** begin Dataset content **

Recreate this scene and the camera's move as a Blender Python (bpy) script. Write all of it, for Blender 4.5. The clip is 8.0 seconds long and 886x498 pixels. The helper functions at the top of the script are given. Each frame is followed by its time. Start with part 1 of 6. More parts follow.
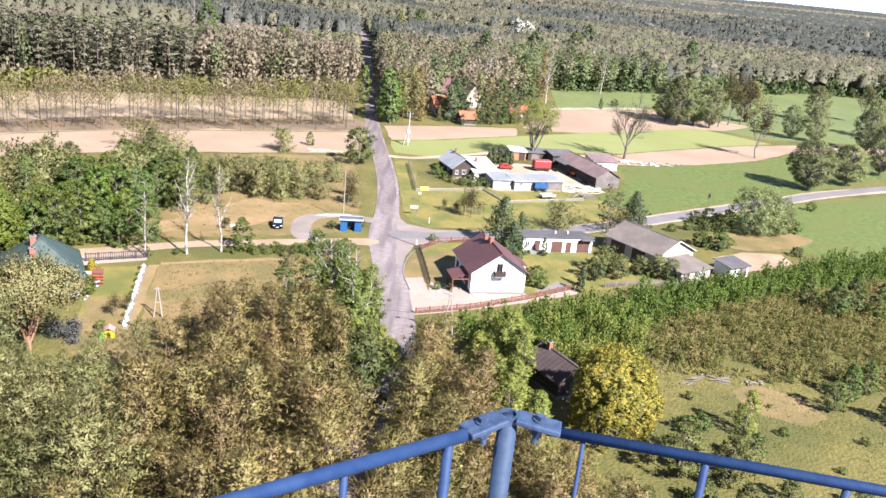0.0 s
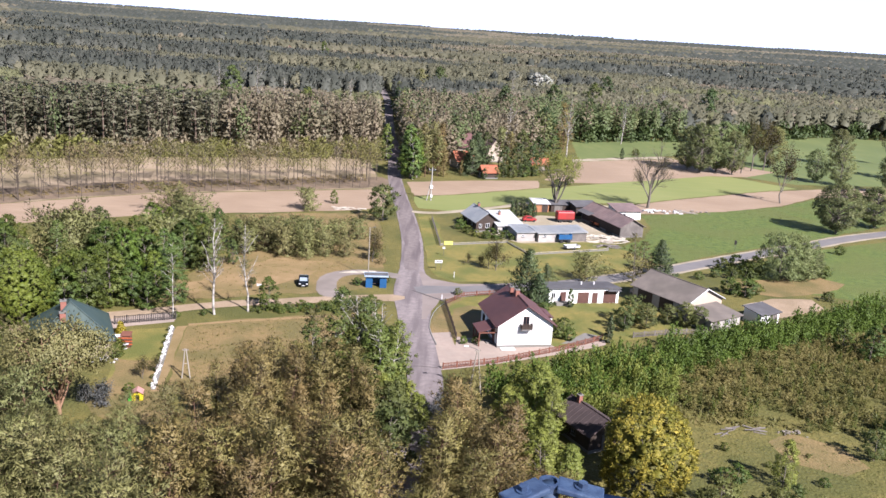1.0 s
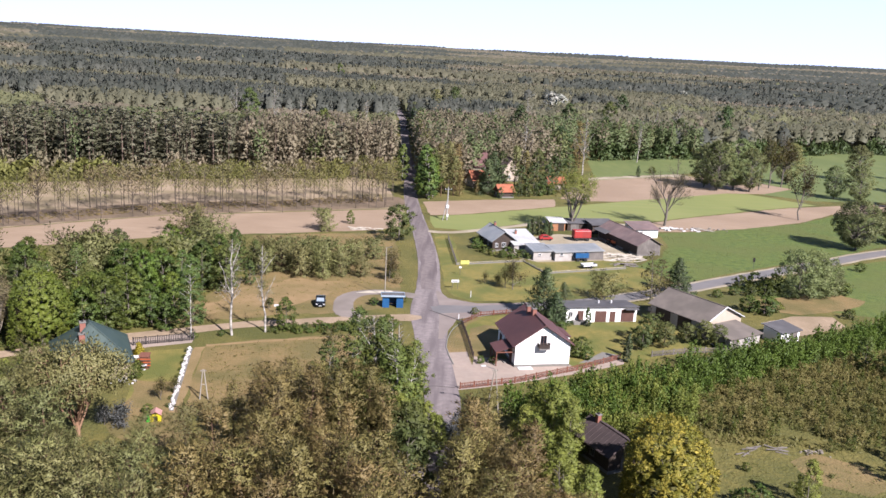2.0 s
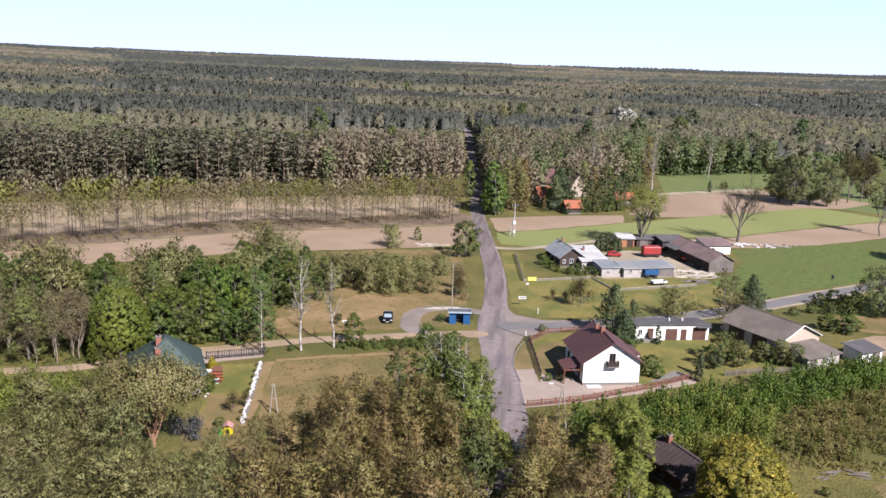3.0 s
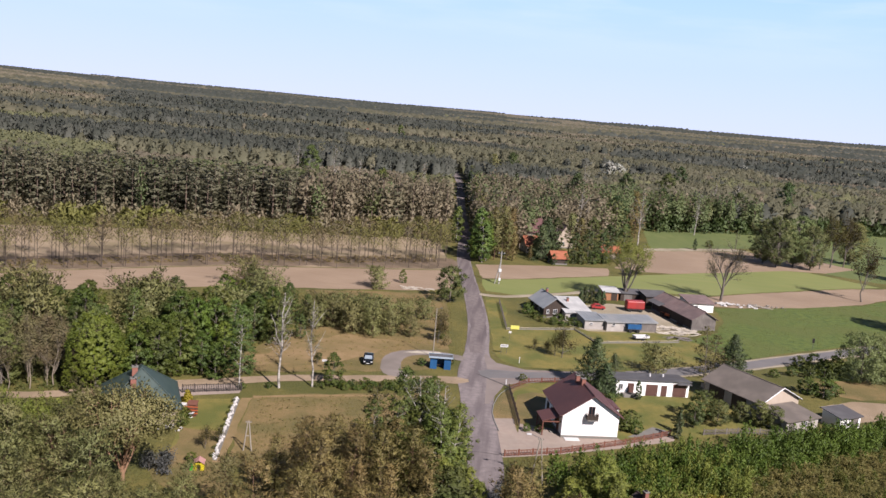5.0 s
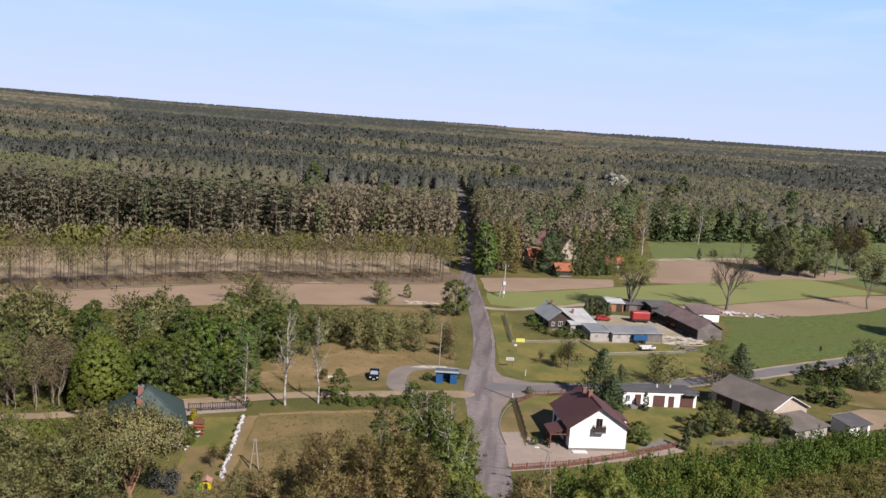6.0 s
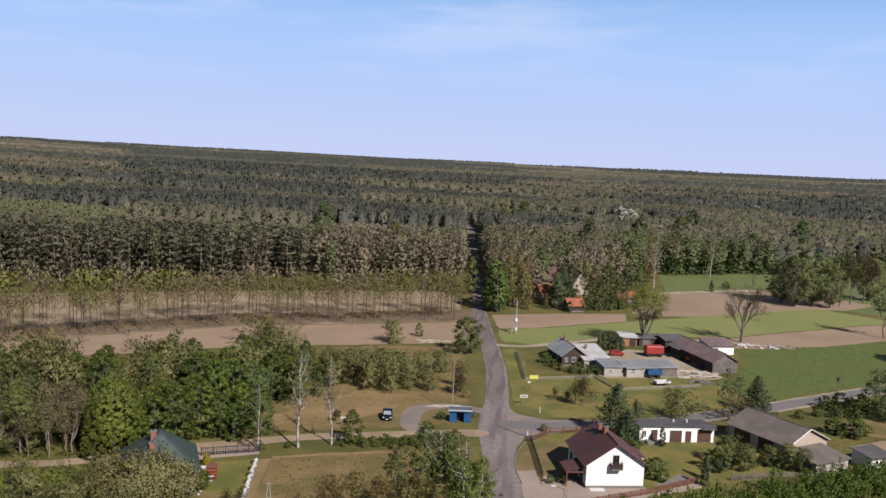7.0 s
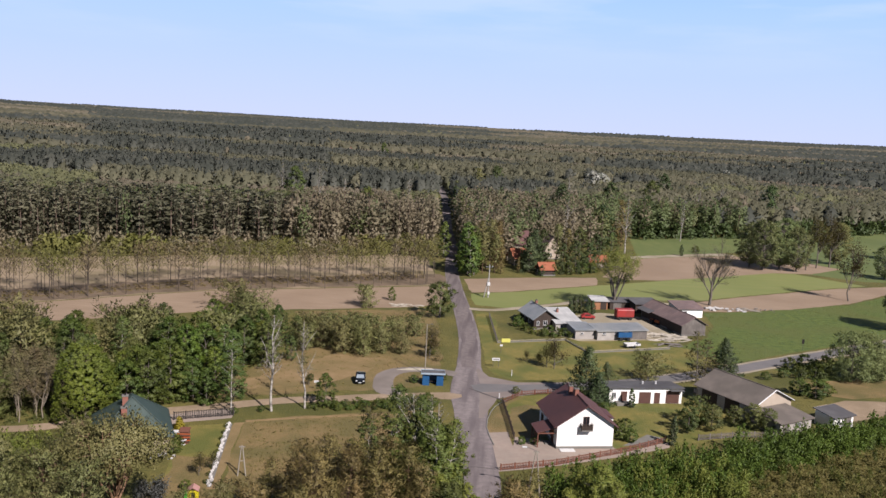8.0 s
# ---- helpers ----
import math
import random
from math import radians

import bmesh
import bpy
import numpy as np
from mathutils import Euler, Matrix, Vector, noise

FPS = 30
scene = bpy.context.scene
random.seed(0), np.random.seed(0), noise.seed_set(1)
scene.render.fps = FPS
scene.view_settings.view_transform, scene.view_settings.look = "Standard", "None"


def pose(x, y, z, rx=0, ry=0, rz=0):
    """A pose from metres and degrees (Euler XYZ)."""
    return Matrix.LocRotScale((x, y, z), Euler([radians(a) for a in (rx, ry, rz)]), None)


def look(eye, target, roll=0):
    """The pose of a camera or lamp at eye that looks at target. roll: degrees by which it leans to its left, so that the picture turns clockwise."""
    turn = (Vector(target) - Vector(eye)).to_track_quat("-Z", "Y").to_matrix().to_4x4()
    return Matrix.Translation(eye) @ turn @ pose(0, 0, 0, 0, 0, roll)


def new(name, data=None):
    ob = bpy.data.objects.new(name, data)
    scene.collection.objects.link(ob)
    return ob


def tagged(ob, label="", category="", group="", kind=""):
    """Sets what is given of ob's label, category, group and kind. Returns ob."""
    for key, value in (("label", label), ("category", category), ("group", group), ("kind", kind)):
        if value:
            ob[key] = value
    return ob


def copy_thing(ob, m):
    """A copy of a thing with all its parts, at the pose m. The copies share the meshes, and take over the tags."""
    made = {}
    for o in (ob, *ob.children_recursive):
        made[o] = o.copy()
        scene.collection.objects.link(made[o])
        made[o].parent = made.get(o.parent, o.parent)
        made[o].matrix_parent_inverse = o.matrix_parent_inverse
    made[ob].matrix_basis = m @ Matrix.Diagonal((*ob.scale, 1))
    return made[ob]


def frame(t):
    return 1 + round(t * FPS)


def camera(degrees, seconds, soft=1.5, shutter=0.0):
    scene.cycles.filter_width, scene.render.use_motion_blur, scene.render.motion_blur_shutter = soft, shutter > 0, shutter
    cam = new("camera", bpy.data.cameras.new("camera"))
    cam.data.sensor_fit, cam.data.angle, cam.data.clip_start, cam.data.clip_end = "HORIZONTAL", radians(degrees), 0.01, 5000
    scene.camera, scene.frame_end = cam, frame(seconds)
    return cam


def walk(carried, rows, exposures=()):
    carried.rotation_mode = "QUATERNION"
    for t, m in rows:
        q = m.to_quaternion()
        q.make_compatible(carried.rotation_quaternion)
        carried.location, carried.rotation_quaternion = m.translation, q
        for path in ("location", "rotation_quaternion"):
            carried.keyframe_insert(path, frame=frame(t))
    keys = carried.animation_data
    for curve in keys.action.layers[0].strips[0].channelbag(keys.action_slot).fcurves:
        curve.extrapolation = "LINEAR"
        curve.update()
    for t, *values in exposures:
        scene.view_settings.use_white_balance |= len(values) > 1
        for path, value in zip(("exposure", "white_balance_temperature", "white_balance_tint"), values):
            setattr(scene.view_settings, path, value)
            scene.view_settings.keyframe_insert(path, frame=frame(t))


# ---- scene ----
# The camera stands on a look-out tower: one eye 46 m above the ground that turns, tilts and sways by centimetres.
cam = camera(55.5, 8.0)
EYE = 46.0
ROWS = [  # seconds, eye offset x y z, yaw, pitch, roll
    (0.0, 0.0, 0.0, 0.0, 0.0, -18.478, -5.547),
    (0.5, -0.0095, 0.0075, 0.0109, 0.312, -15.27, -4.307),
    (1.0, -0.0175, 0.0118, 0.0162, 1.185, -14.891, -3.61),
    (2.5, -0.03, 0.015, 0.03, 3.416, -13.132, -2.526),
    (3.0, -0.035, 0.015, 0.03, 6.591, -12.701, -1.919),
    (3.5, -0.04, 0.015, 0.03, 9.555, -11.045, -0.885),
    (4.0, -0.04, 0.015, 0.03, 6.604, -12.226, -3.319),
    (4.5, -0.04, 0.015, 0.03, 6.346, -10.509, -5.115),
    (6.0, -0.04, 0.015, 0.03, 6.298, -8.716, -3.98),
    (6.5, -0.04, 0.015, 0.03, 7.112, -6.119, -2.976),
    (7.0, -0.04, 0.015, 0.03, 6.85, -6.175, -2.681),
    (7.5, -0.04, 0.015, 0.03, 5.35, -7.317, -2.819),
    (8.0, -0.04, 0.015, 0.03, 5.009, -8.519, -2.927),
]
EXPOSURES = [(0.0, 2.43, 5580, 20), (0.5, 1.96, 5580, 21), (1.0, 1.88, 5540, 21), (2.5, 1.62, 5620, 21), (3.0, 1.53, 5640, 21), (3.5, 1.27, 5660, 22), (4.0, 1.26, 5790, 21), (4.5, 1.24, 5840, 22), (6.0, 1.05, 5850, 19), (6.5, 0.83, 5850, 19), (7.0, 0.83, 5900, 19), (7.5, 0.87, 5900, 19), (8.0, 1.01, 5850, 19)]
walk(cam, [(t, pose(x, y, EYE + z, 90 + pitch, roll, yaw)) for t, x, y, z, yaw, pitch, roll in ROWS], EXPOSURES)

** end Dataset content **

Quote only the lines running from the line that holds "return Matrix.Translation(eye) @" to the line that holds "for curve in", both ends included.

» **Written answer**:
    return Matrix.Translation(eye) @ turn @ pose(0, 0, 0, 0, 0, roll)


def new(name, data=None):
    ob = bpy.data.objects.new(name, data)
    scene.collection.objects.link(ob)
    return ob


def tagged(ob, label="", category="", group="", kind=""):
    """Sets what is given of ob's label, category, group and kind. Returns ob."""
    for key, value in (("label", label), ("category", category), ("group", group), ("kind", kind)):
        if value:
            ob[key] = value
    return ob


def copy_thing(ob, m):
    """A copy of a thing with all its parts, at the pose m. The copies share the meshes, and take over the tags."""
    made = {}
    for o in (ob, *ob.children_recursive):
        made[o] = o.copy()
        scene.collection.objects.link(made[o])
        made[o].parent = made.get(o.parent, o.parent)
        made[o].matrix_parent_inverse = o.matrix_parent_inverse
    made[ob].matrix_basis = m @ Matrix.Diagonal((*ob.scale, 1))
    return made[ob]


def frame(t):
    return 1 + round(t * FPS)


def camera(degrees, seconds, soft=1.5, shutter=0.0):
    scene.cycles.filter_width, scene.render.use_motion_blur, scene.render.motion_blur_shutter = soft, shutter > 0, shutter
    cam = new("camera", bpy.data.cameras.new("camera"))
    cam.data.sensor_fit, cam.data.angle, cam.data.clip_start, cam.data.clip_end = "HORIZONTAL", radians(degrees), 0.01, 5000
    scene.camera, scene.frame_end = cam, frame(seconds)
    return cam


def walk(carried, rows, exposures=()):
    carried.rotation_mode = "QUATERNION"
    for t, m in rows:
        q = m.to_quaternion()
        q.make_compatible(carried.rotation_quaternion)
        carried.location, carried.rotation_quaternion = m.translation, q
        for path in ("location", "rotation_quaternion"):
            carried.keyframe_insert(path, frame=frame(t))
    keys = carried.animation_data
    for curve in keys.action.layers[0].strips[0].channelbag(keys.action_slot).fcurves:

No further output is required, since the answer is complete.